Back on Shaw, the newly opened Sabores has both traditional Mexican cuisine from the state of Jalisco and American-influenced cuisine on the menu.
Batista is particularly proud of the carne en su jugo (meat in its juices), a soup made with beef, bacon, green onions and whole beans with a sauce made from cilantro and tomatillos.
Batista was born in the United States, but her family moved to Mexico when she was 2. That’s where she grew up, learning to cook from her mother and aunts.
This is her first restaurant. Previously, she was a production supervisor in a Firebaugh factory.
One surprising highlight of her restaurant?
The refried beans. Yes, the beans.
“When you go to a Mexican restaurant you don’t expect too much of the beans because it’s just a side,” she acknowledges.
But she says her beans are different.
“Some people ask me if they have chorizo in them, but they don’t have chorizo in them,” she said.
And she’s not saying what the secret is, just that it’s a family recipe on her husband’s side.
The chef specializes in seafood and you’ll find a whole page of it on the menu.
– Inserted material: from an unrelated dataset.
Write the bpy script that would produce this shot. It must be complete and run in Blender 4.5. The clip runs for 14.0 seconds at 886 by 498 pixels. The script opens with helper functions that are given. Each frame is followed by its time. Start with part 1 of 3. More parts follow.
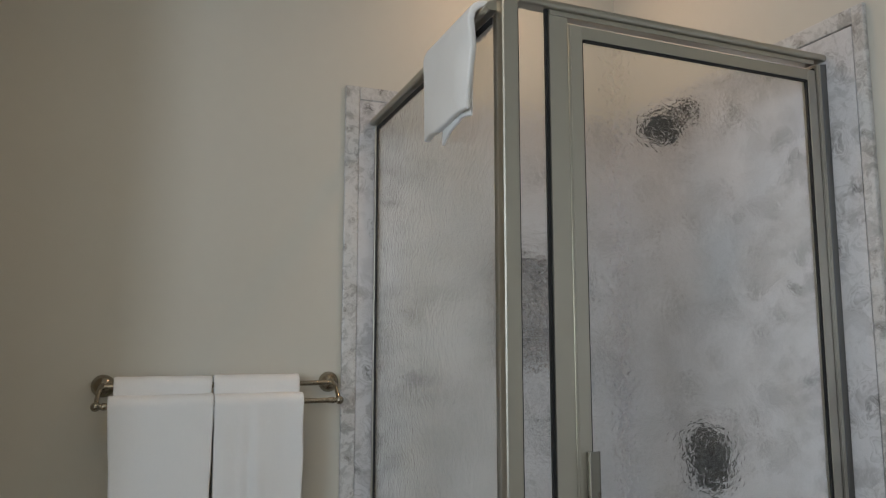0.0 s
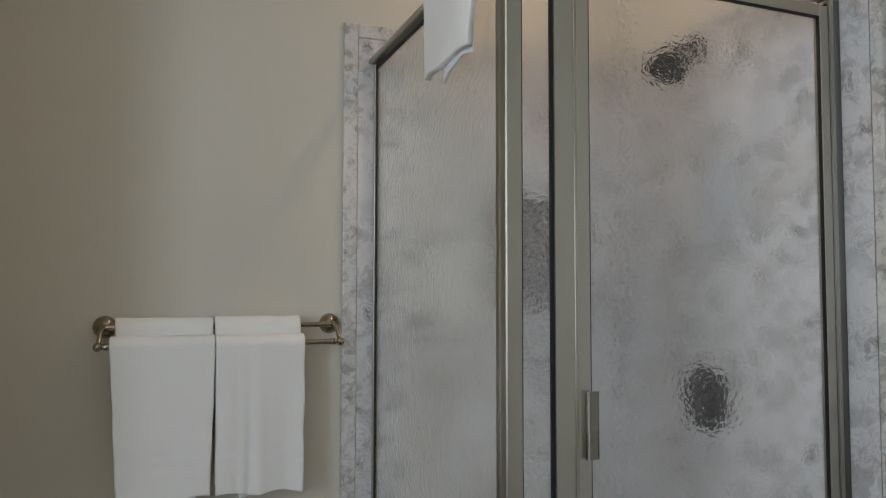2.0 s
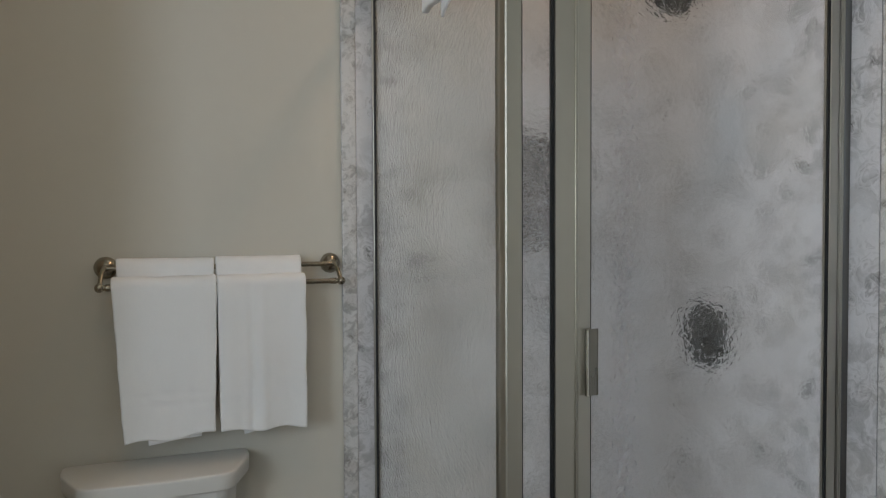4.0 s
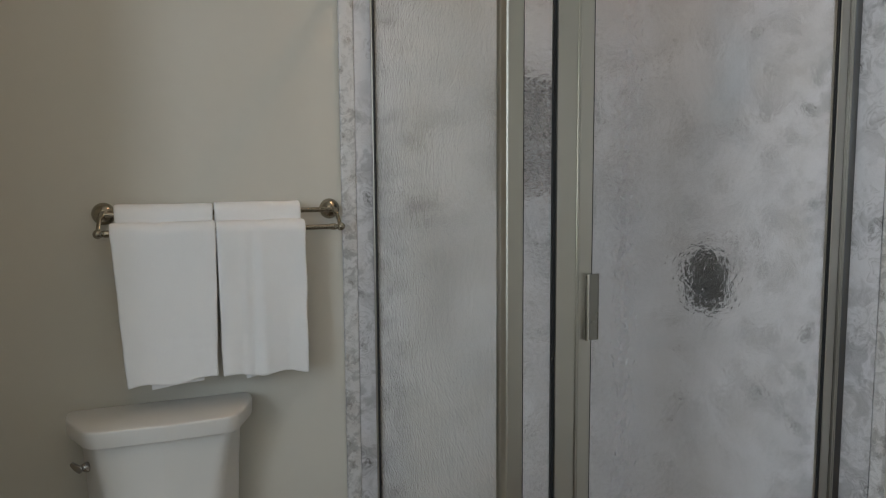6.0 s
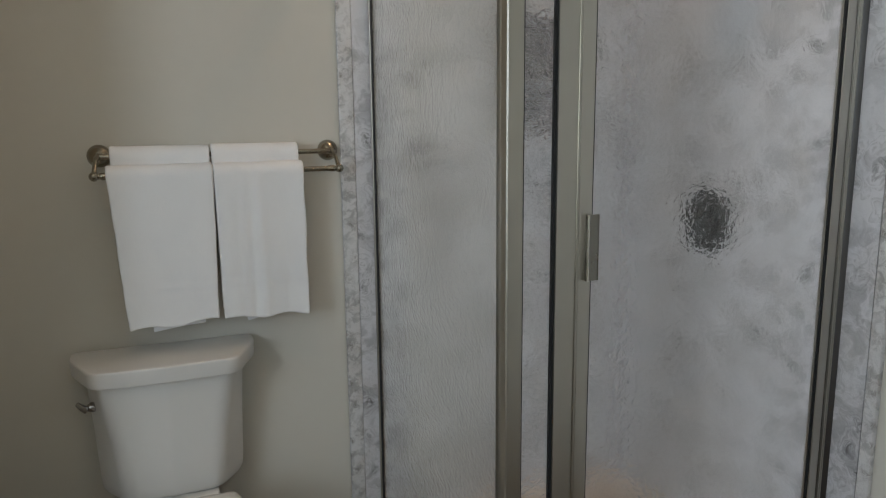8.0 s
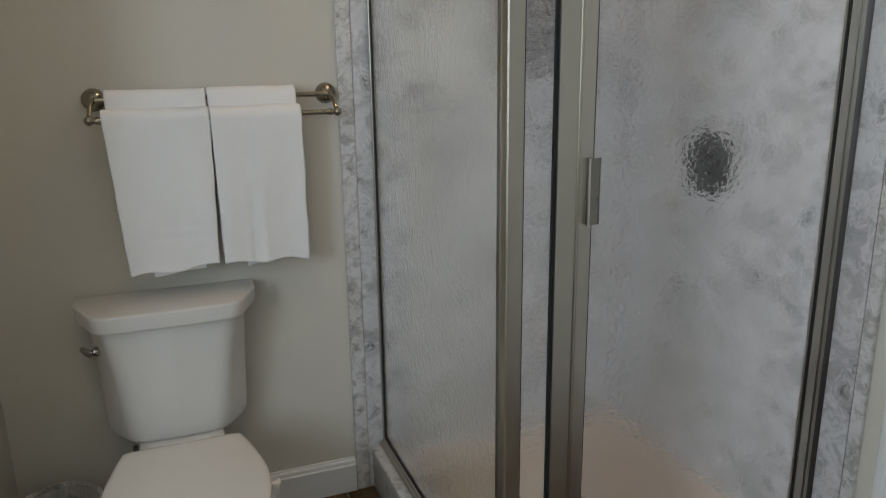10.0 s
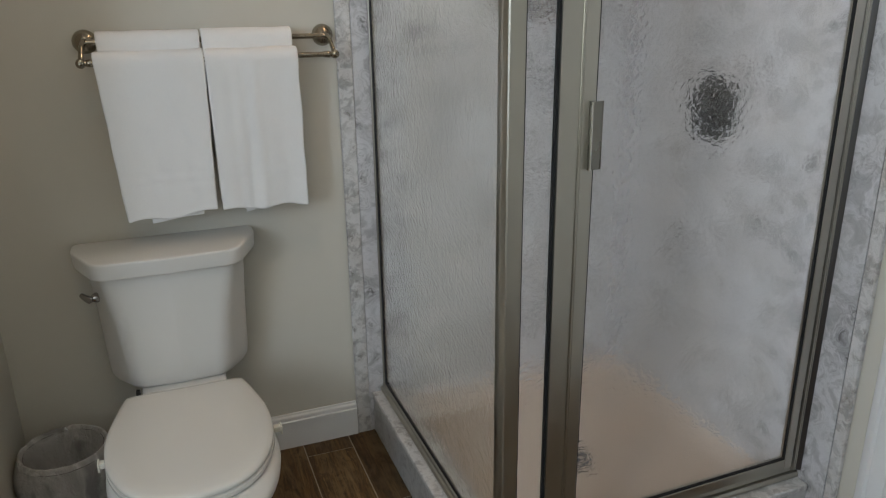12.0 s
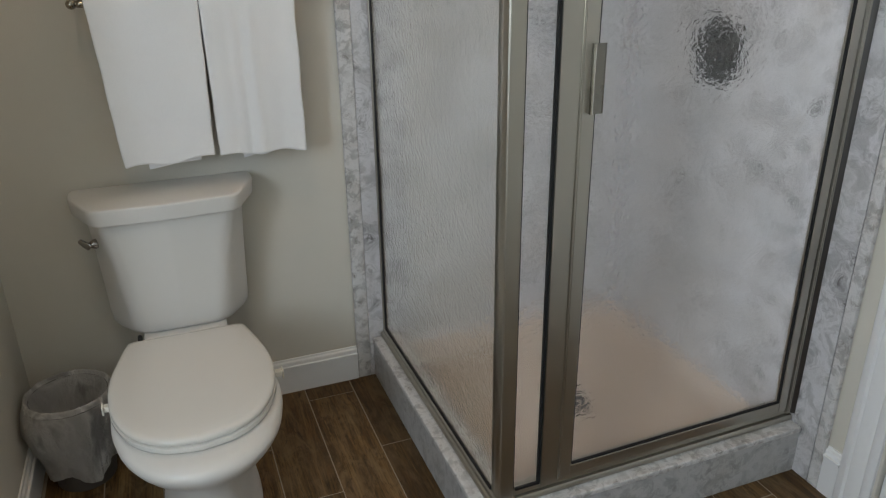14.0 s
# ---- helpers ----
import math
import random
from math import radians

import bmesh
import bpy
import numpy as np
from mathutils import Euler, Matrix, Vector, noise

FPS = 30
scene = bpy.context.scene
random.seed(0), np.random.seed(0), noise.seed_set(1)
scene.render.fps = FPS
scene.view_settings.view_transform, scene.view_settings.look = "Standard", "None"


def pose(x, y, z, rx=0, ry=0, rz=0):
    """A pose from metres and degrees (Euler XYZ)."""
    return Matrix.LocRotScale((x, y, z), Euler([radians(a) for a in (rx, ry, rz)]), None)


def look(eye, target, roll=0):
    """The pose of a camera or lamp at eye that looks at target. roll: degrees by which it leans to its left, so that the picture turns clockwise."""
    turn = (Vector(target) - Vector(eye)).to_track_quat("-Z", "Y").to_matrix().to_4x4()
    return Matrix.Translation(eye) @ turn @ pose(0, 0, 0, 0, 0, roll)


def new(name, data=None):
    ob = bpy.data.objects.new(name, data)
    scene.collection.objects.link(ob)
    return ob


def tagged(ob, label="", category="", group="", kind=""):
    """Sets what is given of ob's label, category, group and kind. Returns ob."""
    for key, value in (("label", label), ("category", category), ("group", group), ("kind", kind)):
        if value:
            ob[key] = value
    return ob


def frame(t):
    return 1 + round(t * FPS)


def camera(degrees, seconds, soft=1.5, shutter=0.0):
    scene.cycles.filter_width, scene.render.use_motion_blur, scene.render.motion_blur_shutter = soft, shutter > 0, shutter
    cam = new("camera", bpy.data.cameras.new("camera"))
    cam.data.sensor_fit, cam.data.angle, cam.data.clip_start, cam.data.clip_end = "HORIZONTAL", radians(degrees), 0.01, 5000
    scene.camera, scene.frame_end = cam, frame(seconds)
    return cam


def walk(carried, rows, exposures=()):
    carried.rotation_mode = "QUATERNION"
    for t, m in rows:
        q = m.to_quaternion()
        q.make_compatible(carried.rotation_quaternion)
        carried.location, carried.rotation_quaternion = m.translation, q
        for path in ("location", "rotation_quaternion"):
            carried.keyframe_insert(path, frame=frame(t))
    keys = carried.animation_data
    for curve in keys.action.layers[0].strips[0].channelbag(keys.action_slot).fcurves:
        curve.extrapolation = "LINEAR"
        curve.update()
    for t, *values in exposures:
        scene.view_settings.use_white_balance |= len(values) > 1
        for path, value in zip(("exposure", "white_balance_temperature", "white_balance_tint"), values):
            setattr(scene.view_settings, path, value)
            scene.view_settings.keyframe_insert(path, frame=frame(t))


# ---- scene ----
cam = camera(62.1, 14.0, soft=1.2)
PATH = [
    (0, (-0.643, -2.26, 1.457), (0.084, -0.414, 1.709), -0.0),
    (0.5, (-0.642, -2.256, 1.457), (0.087, -0.406, 1.67), 0.0),
    (1, (-0.639, -2.254, 1.455), (0.089, -0.399, 1.632), 0.0),
    (1.5, (-0.635, -2.249, 1.454), (0.092, -0.391, 1.593), 0.0),
    (2, (-0.634, -2.246, 1.45), (0.094, -0.386, 1.553), 0.1),
    (2.5, (-0.633, -2.243, 1.45), (0.096, -0.381, 1.511), 0.0),
    (3, (-0.629, -2.242, 1.45), (0.096, -0.379, 1.468), -0.1),
    (5.5, (-0.619, -2.229, 1.448), (0.099, -0.371, 1.275), -0.4),
    (6, (-0.618, -2.226, 1.446), (0.098, -0.37, 1.238), -0.4),
    (6.5, (-0.614, -2.221, 1.446), (0.098, -0.369, 1.2), -0.5),
    (7, (-0.612, -2.218, 1.443), (0.097, -0.369, 1.161), -0.4),
    (7.5, (-0.615, -2.219, 1.441), (0.095, -0.377, 1.121), -0.5),
    (8, (-0.614, -2.218, 1.44), (0.093, -0.382, 1.08), -0.6),
    (10.5, (-0.612, -2.21, 1.438), (0.079, -0.413, 0.897), -0.8),
    (11, (-0.61, -2.207, 1.436), (0.077, -0.419, 0.862), -0.8),
    (11.5, (-0.608, -2.205, 1.432), (0.074, -0.425, 0.826), -0.8),
    (12, (-0.607, -2.202, 1.431), (0.07, -0.433, 0.788), -0.8),
    (12.5, (-0.606, -2.201, 1.431), (0.066, -0.443, 0.753), -0.8),
    (13, (-0.605, -2.199, 1.43), (0.062, -0.454, 0.717), -0.8),
    (13.5, (-0.604, -2.197, 1.427), (0.058, -0.463, 0.682), -0.8),
    (14, (-0.606, -2.196, 1.425), (0.053, -0.475, 0.649), -0.8),
]
walk(cam, [(t, look(eye, target, roll)) for t, eye, target, roll in PATH], [(0.0, -0.18), (3.0, -0.17), (7.0, -0.14), (10.5, -0.05), (14.0, 0.19)])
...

The seafood tower, for example, includes shrimp, octopus, fish and avocado.
The restaurant is still waiting for the transfer of the liquor license so it can start serving alcohol in early 2019. When it does, the bar, which is separate from the dining area, will feature plenty of tequila and other drinks.
Batista hopes to carry many varieties of mezcal, the liquor that’s made from agave plant (tequila is technically a mezcal, but mezcal has a smokier flavor than tequila and can be made from many types of agave plants).